### WHAT IS ASKED
Can you transcribe the data exactly? Leave the pictures out.

Entries with animation source code

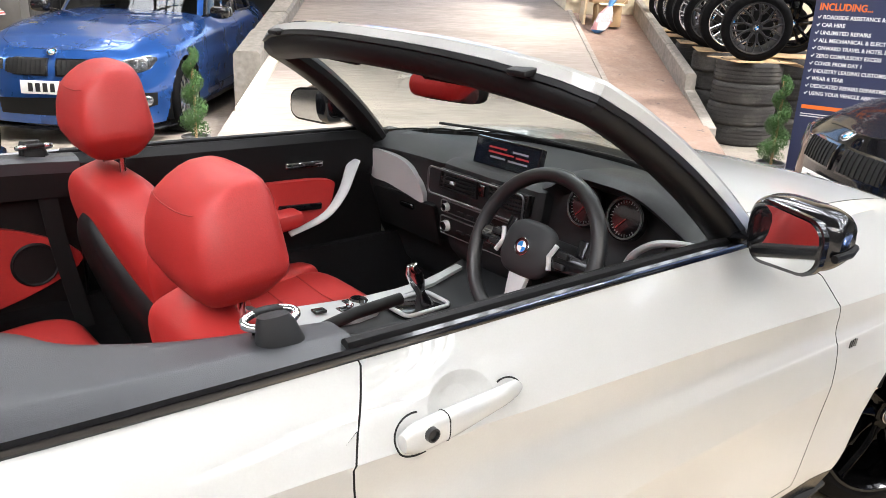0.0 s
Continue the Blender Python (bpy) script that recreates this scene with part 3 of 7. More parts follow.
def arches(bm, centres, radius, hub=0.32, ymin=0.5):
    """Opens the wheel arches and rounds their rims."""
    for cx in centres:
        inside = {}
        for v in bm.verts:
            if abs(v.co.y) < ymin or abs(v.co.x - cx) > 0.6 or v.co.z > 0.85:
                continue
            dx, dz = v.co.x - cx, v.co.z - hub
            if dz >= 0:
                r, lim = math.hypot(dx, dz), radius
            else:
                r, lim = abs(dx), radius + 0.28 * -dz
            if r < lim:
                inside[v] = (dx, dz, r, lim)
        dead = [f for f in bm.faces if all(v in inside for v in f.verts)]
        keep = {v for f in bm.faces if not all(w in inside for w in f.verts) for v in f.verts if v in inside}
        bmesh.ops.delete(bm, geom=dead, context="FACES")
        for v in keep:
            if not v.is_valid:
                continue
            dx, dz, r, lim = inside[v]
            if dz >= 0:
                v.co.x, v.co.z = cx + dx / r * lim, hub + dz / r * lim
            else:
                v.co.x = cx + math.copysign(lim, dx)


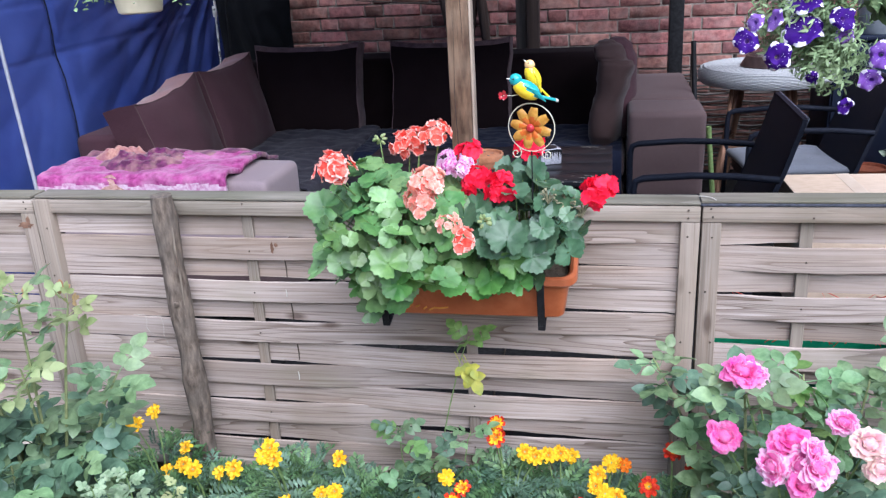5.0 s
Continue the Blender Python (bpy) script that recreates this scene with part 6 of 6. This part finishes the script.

### SOLUTION FOR THIS TASK
0.0 s
Continue the Blender Python (bpy) script that recreates this scene with part 3 of 7. More parts follow.
def arches(bm, centres, radius, hub=0.32, ymin=0.5):
    """Opens the wheel arches and rounds their rims."""
    for cx in centres:
        inside = {}
        for v in bm.verts:
            if abs(v.co.y) < ymin or abs(v.co.x - cx) > 0.6 or v.co.z > 0.85:
                continue
            dx, dz = v.co.x - cx, v.co.z - hub
            if dz >= 0:
                r, lim = math.hypot(dx, dz), radius
            else:
                r, lim = abs(dx), radius + 0.28 * -dz
            if r < lim:
                inside[v] = (dx, dz, r, lim)
        dead = [f for f in bm.faces if all(v in inside for v in f.verts)]
        keep = {v for f in bm.faces if not all(w in inside for w in f.verts) for v in f.verts if v in inside}
        bmesh.ops.delete(bm, geom=dead, context="FACES")
        for v in keep:
            if not v.is_valid:
                continue
            dx, dz, r, lim = inside[v]
            if dz >= 0:
                v.co.x, v.co.z = cx + dx / r * lim, hub + dz / r * lim
            else:
                v.co.x = cx + math.copysign(lim, dx)


5.0 s
Continue the Blender Python (bpy) script that recreates this scene with part 6 of 6. This part finishes the script.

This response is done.